## Start Excerpted records

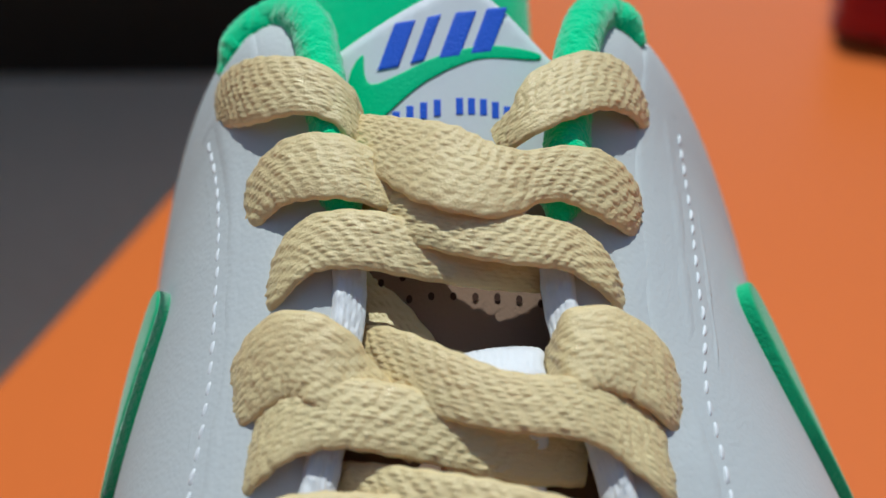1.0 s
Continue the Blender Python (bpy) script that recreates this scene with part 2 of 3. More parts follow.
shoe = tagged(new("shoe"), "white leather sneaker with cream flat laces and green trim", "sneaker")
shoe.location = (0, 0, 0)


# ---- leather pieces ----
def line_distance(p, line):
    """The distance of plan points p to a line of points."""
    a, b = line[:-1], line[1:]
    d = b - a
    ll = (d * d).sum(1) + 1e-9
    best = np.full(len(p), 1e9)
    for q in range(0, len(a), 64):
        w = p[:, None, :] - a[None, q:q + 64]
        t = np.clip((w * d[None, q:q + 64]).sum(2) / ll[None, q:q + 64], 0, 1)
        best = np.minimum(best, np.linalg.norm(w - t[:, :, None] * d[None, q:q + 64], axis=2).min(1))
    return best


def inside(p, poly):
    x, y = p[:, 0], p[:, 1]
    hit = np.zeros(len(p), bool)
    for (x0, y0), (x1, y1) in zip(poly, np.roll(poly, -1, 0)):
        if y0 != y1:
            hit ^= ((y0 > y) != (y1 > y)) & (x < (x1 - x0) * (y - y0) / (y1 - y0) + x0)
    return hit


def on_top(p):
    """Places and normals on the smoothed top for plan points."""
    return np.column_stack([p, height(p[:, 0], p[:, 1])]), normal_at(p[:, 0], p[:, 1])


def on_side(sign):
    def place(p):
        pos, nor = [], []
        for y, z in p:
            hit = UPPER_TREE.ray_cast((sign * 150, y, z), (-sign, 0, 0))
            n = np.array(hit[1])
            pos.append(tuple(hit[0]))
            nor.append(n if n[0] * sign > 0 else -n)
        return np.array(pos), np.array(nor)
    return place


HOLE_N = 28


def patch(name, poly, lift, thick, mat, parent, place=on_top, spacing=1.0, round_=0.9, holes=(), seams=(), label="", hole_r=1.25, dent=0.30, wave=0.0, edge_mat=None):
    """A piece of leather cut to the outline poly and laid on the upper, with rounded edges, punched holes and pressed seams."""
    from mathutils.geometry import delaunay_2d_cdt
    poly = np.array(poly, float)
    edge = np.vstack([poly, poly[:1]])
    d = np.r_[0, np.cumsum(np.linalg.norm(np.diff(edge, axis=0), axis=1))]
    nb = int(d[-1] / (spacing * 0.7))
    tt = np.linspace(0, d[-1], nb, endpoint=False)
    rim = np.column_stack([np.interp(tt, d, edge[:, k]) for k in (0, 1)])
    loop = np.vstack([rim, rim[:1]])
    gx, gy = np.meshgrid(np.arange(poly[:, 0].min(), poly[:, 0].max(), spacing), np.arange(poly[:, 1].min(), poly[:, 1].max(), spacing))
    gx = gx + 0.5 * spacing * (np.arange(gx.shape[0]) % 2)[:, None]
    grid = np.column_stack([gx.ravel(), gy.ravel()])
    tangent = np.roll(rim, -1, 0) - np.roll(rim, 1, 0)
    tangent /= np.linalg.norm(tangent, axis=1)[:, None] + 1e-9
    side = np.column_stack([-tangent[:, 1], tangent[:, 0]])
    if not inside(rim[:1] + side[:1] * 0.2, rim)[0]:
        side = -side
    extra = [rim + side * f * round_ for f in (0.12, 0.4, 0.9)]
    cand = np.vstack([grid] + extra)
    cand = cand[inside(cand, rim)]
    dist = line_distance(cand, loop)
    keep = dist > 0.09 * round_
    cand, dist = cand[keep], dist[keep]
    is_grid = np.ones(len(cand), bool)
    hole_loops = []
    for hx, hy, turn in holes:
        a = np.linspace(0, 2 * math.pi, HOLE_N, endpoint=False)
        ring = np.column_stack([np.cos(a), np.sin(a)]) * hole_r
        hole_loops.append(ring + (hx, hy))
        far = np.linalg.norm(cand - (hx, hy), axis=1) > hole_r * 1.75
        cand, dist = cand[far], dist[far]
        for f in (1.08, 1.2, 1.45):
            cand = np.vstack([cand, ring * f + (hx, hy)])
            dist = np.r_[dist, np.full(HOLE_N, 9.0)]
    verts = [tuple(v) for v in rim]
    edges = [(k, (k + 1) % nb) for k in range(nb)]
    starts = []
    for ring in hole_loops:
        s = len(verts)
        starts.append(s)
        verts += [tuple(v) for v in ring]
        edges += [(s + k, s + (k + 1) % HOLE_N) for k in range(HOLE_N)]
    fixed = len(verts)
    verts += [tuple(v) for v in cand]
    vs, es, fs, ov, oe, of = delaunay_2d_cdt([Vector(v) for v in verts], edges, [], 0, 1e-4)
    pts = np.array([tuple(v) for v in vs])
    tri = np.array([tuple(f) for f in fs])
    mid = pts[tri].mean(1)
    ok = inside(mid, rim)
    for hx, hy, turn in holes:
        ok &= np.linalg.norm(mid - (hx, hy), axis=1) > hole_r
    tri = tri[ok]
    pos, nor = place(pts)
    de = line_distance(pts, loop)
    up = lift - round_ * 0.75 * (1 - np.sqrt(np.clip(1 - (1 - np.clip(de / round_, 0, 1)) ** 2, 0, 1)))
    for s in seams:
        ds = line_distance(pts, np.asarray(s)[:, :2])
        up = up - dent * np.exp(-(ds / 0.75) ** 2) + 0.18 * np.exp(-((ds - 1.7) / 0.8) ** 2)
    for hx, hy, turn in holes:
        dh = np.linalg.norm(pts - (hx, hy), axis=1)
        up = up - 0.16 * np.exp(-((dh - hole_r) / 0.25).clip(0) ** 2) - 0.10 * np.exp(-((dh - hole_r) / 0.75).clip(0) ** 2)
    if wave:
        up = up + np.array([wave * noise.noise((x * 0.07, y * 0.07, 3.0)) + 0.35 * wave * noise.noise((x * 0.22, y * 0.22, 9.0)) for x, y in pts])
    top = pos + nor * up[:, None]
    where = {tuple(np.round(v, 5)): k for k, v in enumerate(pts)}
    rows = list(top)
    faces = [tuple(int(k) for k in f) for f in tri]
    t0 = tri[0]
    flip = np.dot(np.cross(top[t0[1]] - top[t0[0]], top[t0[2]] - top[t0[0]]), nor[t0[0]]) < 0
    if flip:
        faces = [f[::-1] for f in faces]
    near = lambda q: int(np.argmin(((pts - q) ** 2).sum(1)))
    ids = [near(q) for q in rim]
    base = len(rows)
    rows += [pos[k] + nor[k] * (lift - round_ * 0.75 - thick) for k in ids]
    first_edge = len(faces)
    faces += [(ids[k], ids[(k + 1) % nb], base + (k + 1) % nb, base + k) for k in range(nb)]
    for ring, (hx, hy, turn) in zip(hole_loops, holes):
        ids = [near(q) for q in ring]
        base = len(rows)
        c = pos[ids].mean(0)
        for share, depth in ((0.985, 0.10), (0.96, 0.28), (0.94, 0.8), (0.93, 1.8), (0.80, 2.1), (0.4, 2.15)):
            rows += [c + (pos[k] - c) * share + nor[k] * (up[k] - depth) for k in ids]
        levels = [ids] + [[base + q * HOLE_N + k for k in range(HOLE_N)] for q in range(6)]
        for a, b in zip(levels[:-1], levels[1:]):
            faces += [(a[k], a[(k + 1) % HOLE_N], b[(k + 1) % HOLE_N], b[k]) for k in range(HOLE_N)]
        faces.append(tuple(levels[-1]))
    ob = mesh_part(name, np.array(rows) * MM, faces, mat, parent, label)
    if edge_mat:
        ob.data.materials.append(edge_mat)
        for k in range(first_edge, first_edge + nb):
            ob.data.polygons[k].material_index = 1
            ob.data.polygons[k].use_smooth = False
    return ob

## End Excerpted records
## Start Excerpted records

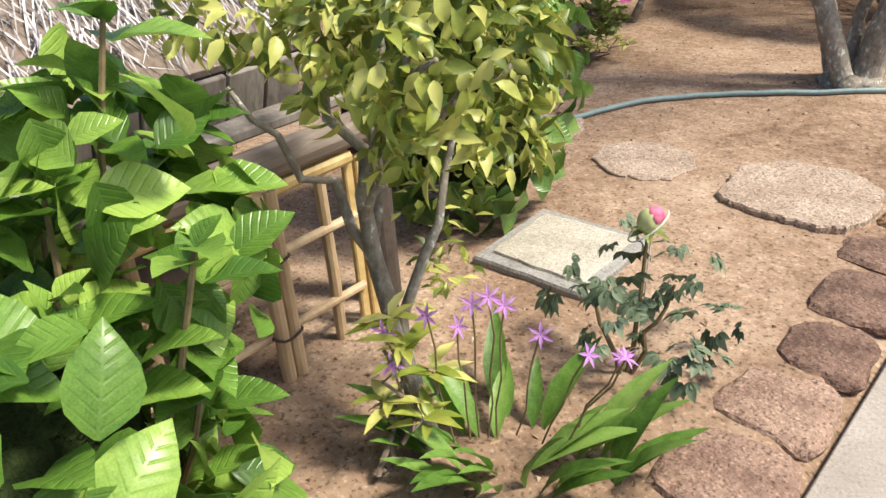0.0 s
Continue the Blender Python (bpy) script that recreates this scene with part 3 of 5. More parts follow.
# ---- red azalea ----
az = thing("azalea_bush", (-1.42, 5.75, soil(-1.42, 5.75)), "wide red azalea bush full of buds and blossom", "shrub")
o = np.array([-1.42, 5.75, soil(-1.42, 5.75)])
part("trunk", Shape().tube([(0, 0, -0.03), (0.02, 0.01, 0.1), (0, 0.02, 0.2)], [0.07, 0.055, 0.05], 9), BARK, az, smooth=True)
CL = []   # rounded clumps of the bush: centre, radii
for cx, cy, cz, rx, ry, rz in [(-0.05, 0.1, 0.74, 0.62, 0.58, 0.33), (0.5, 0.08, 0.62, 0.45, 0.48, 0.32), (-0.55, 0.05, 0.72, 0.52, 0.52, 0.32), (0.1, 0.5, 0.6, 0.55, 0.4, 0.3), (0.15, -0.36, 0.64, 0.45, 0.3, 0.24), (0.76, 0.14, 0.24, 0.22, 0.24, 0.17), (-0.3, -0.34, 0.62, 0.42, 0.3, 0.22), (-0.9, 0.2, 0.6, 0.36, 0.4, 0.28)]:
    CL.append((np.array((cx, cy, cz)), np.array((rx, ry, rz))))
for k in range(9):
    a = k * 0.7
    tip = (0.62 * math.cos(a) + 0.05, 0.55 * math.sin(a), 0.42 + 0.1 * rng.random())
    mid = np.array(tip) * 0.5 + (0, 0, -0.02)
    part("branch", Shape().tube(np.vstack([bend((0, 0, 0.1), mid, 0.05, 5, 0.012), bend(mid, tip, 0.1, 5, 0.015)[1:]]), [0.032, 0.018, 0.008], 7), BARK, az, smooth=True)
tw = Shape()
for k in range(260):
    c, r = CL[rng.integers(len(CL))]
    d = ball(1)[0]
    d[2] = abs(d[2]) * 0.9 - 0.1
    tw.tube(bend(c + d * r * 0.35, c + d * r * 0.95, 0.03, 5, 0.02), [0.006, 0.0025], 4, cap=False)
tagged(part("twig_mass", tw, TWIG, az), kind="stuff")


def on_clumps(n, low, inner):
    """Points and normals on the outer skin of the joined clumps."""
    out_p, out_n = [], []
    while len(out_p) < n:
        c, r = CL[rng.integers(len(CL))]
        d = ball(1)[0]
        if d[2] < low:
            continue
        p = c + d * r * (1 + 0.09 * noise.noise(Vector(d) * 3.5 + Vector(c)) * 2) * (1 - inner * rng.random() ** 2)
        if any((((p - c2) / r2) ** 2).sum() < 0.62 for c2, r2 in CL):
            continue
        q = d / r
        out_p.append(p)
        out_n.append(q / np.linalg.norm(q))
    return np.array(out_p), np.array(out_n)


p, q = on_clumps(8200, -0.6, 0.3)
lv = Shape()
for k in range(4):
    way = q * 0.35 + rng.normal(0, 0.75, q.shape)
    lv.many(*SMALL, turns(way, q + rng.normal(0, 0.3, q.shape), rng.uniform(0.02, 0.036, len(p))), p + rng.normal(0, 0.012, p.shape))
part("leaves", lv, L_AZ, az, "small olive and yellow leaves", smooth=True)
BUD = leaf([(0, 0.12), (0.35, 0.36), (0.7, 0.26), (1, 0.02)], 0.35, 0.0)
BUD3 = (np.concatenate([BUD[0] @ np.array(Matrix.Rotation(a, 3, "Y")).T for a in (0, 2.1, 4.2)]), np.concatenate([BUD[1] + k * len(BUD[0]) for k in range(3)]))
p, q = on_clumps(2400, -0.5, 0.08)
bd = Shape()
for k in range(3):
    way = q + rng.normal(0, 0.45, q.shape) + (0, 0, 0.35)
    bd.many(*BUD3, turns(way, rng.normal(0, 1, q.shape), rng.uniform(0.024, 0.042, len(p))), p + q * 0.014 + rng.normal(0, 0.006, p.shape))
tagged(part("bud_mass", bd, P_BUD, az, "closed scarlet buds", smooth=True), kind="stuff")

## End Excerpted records

• Aim of the task
Output the lines of the records above exactly as they appear, from the line containing "3. More parts follow." through the line containing "normal_at(p[:, 0], p[:, 1])".

• Task result
Continue the Blender Python (bpy) script that recreates this scene with part 2 of 3. More parts follow.
shoe = tagged(new("shoe"), "white leather sneaker with cream flat laces and green trim", "sneaker")
shoe.location = (0, 0, 0)


# ---- leather pieces ----
def line_distance(p, line):
    """The distance of plan points p to a line of points."""
    a, b = line[:-1], line[1:]
    d = b - a
    ll = (d * d).sum(1) + 1e-9
    best = np.full(len(p), 1e9)
    for q in range(0, len(a), 64):
        w = p[:, None, :] - a[None, q:q + 64]
        t = np.clip((w * d[None, q:q + 64]).sum(2) / ll[None, q:q + 64], 0, 1)
        best = np.minimum(best, np.linalg.norm(w - t[:, :, None] * d[None, q:q + 64], axis=2).min(1))
    return best


def inside(p, poly):
    x, y = p[:, 0], p[:, 1]
    hit = np.zeros(len(p), bool)
    for (x0, y0), (x1, y1) in zip(poly, np.roll(poly, -1, 0)):
        if y0 != y1:
            hit ^= ((y0 > y) != (y1 > y)) & (x < (x1 - x0) * (y - y0) / (y1 - y0) + x0)
    return hit


def on_top(p):
    """Places and normals on the smoothed top for plan points."""
    return np.column_stack([p, height(p[:, 0], p[:, 1])]), normal_at(p[:, 0], p[:, 1])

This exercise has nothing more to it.